Sunday, November 25, 2007

Armenian Genocide

Bill Press’ column October 18 (http://www.billpress.com/columnsarchive.html) raises several questions:
1. If no time is the wrong time to declare genocide, why haven’t previous Congresses done it? Could it be that the current leadership is so invested in defeat in Iraq, that they see a resolution condemning the Armenian genocide as a way to split the Turks from the U. S., thereby making defeat in Iraq more likely?
2. With current issues like the war in Iraq and global warming to worry about, it’s difficult to see why Congress would spend time on an issue that dates to the First World War.
3. Congressional resolutions are a poor way to conduct diplomacy.

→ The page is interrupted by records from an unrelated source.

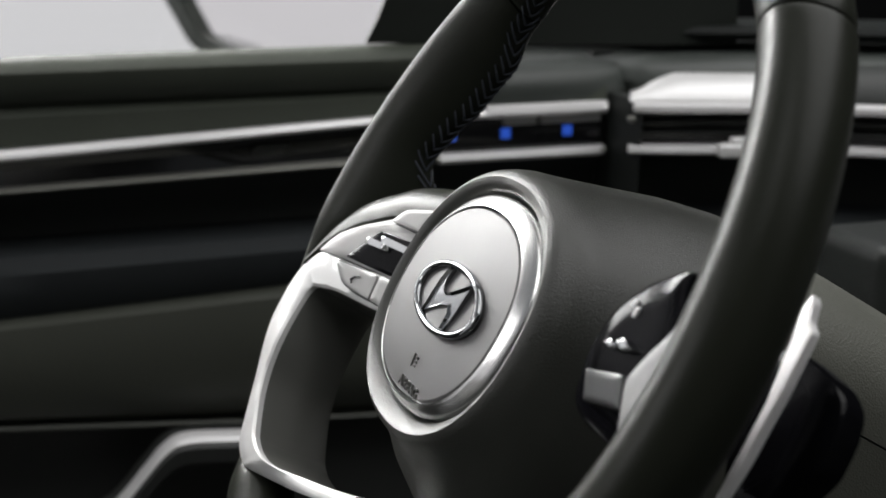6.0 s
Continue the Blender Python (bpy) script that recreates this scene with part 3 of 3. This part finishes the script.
def frame_strip(side, n=10):
    """The silver edge of the lower opening and the wall behind it."""
    o, q = smooth_path(TRO, n), smooth_path(TRI, n)
    face, liner = [], []
    for a, b in zip(o, q):
        m = (a + b) / 2
        dn = Vector((0, 0, 1))
        d = (b - a).normalized()
        face.append([a - dn * 0.012, a - dn * 0.0010 - d * 0.0002, a + d * 0.0012, m + dn * 0.0004, b - d * 0.0012, b - dn * 0.0012 + d * 0.0002, b - dn * 0.004])
        liner.append([b - dn * 0.0035 - d * 0.001, b - dn * 0.0038, b - dn * 0.020 + d * 0.001, b - dn * 0.036 + d * 0.003, b - dn * 0.040 + d * 0.001, a - dn * 0.034, a - dn * 0.012, a - dn * 0.0035 + d * 0.003])
    if side > 0:
        face = [[Vector((-p.x, p.y, p.z)) for p in r] for r in face]
        liner = [[Vector((-p.x, p.y, p.z)) for p in r] for r in liner]
    return rings(face[:12 * n + 1]), rings(face[12 * n:]), rings(liner)


f, e, l = frame_strip(-1)
sp_frame = part("spoke_frame", f, SILVER, wheel, "satin silver frame of the lower spoke")
part("spoke_bridge", e, BRIDGE, sp_frame, "dull grey inner end of the lower spoke")
part("spoke_liner", l, LINER, sp_frame, "dark inner wall of the opening")
part("lower_cover", plate([(0.0111, -0.1086), (0.0102, -0.1052), (0.019, -0.098), (0.0285, -0.0927), (0.0373, -0.096), (0.0327, -0.1024), (0.0205, -0.1084)], lambda x, y: -0.030 - 0.28 * (y + 0.105), 0.02, 0.0035, 0.006), SILVER, wheel, "satin silver cap under the hub")
part("lower_cover", plate([(0.0177, -0.1122), (0.022, -0.1052), (0.0385, -0.0955), (0.0631, -0.0823), (0.0744, -0.078), (0.0729, -0.0875), (0.0682, -0.0981), (0.0608, -0.1032), (0.0385, -0.1093)], lambda x, y: -0.036 - 0.28 * (y + 0.105), 0.02, 0.0045, 0.006), SILVER, wheel, "satin silver foot of the lower spoke")

part("spoke_underside", plate([(-0.0768, -0.1392), (-0.0393, -0.1264), (-0.0033, -0.1116), (0.0202, -0.1011), (0.0308, -0.1051), (0.0163, -0.1137), (-0.0161, -0.1239), (-0.0527, -0.1351)], lambda x, y: -0.022, 0.012, 0.004, 0.010), BLACK, wheel, "black underside of the lower spoke")

# shift paddle behind the right spoke
paddle = part("shift_paddle", plate([(0.1400, 0.0330), (0.1475, 0.0322), (0.1617, 0.0301), (0.1708, 0.0253), (0.1745, 0.0167), (0.1758, 0.0037), (0.1690, -0.0115), (0.1585, -0.0215), (0.1470, -0.0270), (0.1300, -0.0024), (0.130, 0.0308)][::-1], lambda x, y: -0.046, 0.010, 0.002, 0.004), PIANO, wheel, "glossy black shift paddle")
part("paddle_edge", plate([(0.1432, 0.0510), (0.1462, 0.0490), (0.1476, 0.0455), (0.1488, 0.0425), (0.1530, 0.0400), (0.1552, 0.0200), (0.1562, -0.0075), (0.1552, -0.0236), (0.1528, -0.0249), (0.1530, -0.0080), (0.1507, 0.0117), (0.1452, 0.0367), (0.1422, 0.0452)][::-1], lambda x, y: -0.037, 0.003, 0.0006, 0.0015), STRIP, paddle, "silver edge of the paddle")
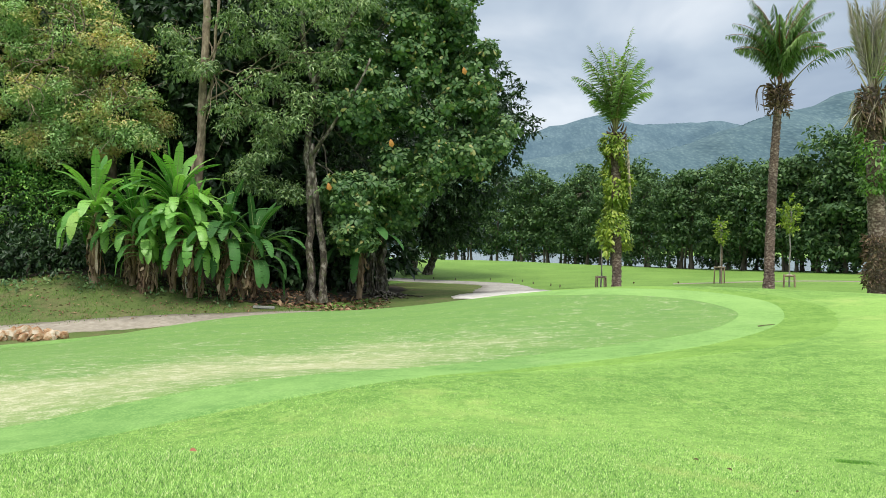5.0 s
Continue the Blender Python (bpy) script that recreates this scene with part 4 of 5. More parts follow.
def frond(root, heading, tilt, length, bend, leaflet, n=15, per=44, hang=0.5, fold=0.16, bare=0.22, width=0.0145, stalk_r=0.03, ahead=0.68):
    """A feather frond: a bowed stalk and two rows of narrow leaflets."""
    h = np.array([math.cos(heading), math.sin(heading), 0])
    s = np.linspace(0, 1, n)
    ang = tilt - bend * s ** 1.6
    dp = np.stack([np.cos(ang), np.sin(ang)], -1) * (length / (n - 1))
    fl = np.cumsum(np.concatenate([[[0, 0]], dp[:-1]]), 0)
    p = np.asarray(root, float) + fl[:, :1] * h + fl[:, 1:] * np.array([0, 0, 1.0])
    stalk = tube(p, np.linspace(stalk_r, stalk_r * 0.17, n), 5)
    u = np.linspace(bare, 0.995, per)
    at = np.stack([np.interp(u, s, p[:, c]) for c in range(3)], -1)
    way = unit(np.stack([np.interp(u, s, np.gradient(p[:, c])) for c in range(3)], -1))
    side = np.array([-h[1], h[0], 0])
    up = np.cross(way, side)
    ls = leaflet * np.sin(np.clip(0.2 + 0.76 * (u - bare) / (1 - bare), 0, 1) * np.pi) ** 0.6
    out_ = []
    for sg in (-1, 1):
        d = unit(way * ahead * rng.uniform(0.8, 1.2, (per, 1)) + sg * side * rng.uniform(0.65, 0.95, (per, 1)) + up * (0.2 + rng.normal(0, fold, (per, 1))) - np.array([0, 0, 1]) * hang * rng.uniform(0.6, 1.0, (per, 1)))
        out_.append(thin_leaves(at, d, up + 0.2 * rng.normal(size=at.shape), ls * rng.uniform(0.9, 1.1, per), np.full(per, width), 0.3))
    rib = np.stack([at, at + up * 0.006], 1).reshape(-1, 3)
    i_ = 2 * np.arange(per - 1)[:, None]
    out_.append((rib, np.concatenate([i_ + [0, 2, 1], i_ + [2, 3, 1]])))
    return stalk, weld(*join(out_))


def palm_trunk(points, r0, r1, ring=0.16):
    c = open_spline(points, 30)
    s = np.concatenate([[0], np.cumsum(np.linalg.norm(np.diff(c, axis=0), axis=1))])
    m = int(s[-1] / (ring / 2))
    q = np.stack([np.interp(np.linspace(0, s[-1], m), s, c[:, k]) for k in range(3)], -1)
    r = np.linspace(r0, r1, m) + 0.018 * (np.arange(m) % 2) + 0.05 * np.exp(-np.linspace(0, s[-1], m) * 4.0)
    return tube(q, r, 14, 0.05)


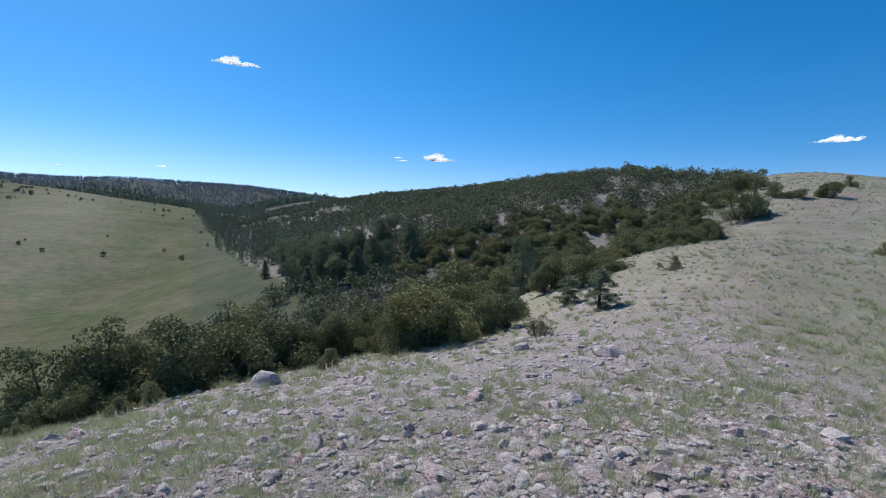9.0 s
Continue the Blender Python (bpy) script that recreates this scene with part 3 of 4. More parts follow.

In World War II when the U. S. and Britain had differing views about how to deal with the future of India, President Roosevelt and Winston Churchill hashed out the issues privately, thereby avoiding a public squabble that would have hindered the war effort.
4. What is the value of beating the Turks over the head about what their ancestors did during World War I when a serious, immediate issue requires trust and careful diplomacy: Turkey’s difficulties with their Kurdish minority, which threaten to spill over into Iraq?
5. What deterrence to future dictators will result from a Congressional resolution? One can imagine a future Hitler saying, “We don’t have to worry about the Americans. The Turks tried to wipe out the Armenians and all the Americans did was approve a piece of paper in their Congress 90 years later.”
Congress should concentrate on current issues that it can do something constructive about. The world will take far more heed of our actions than of our high-sounding rhetoric.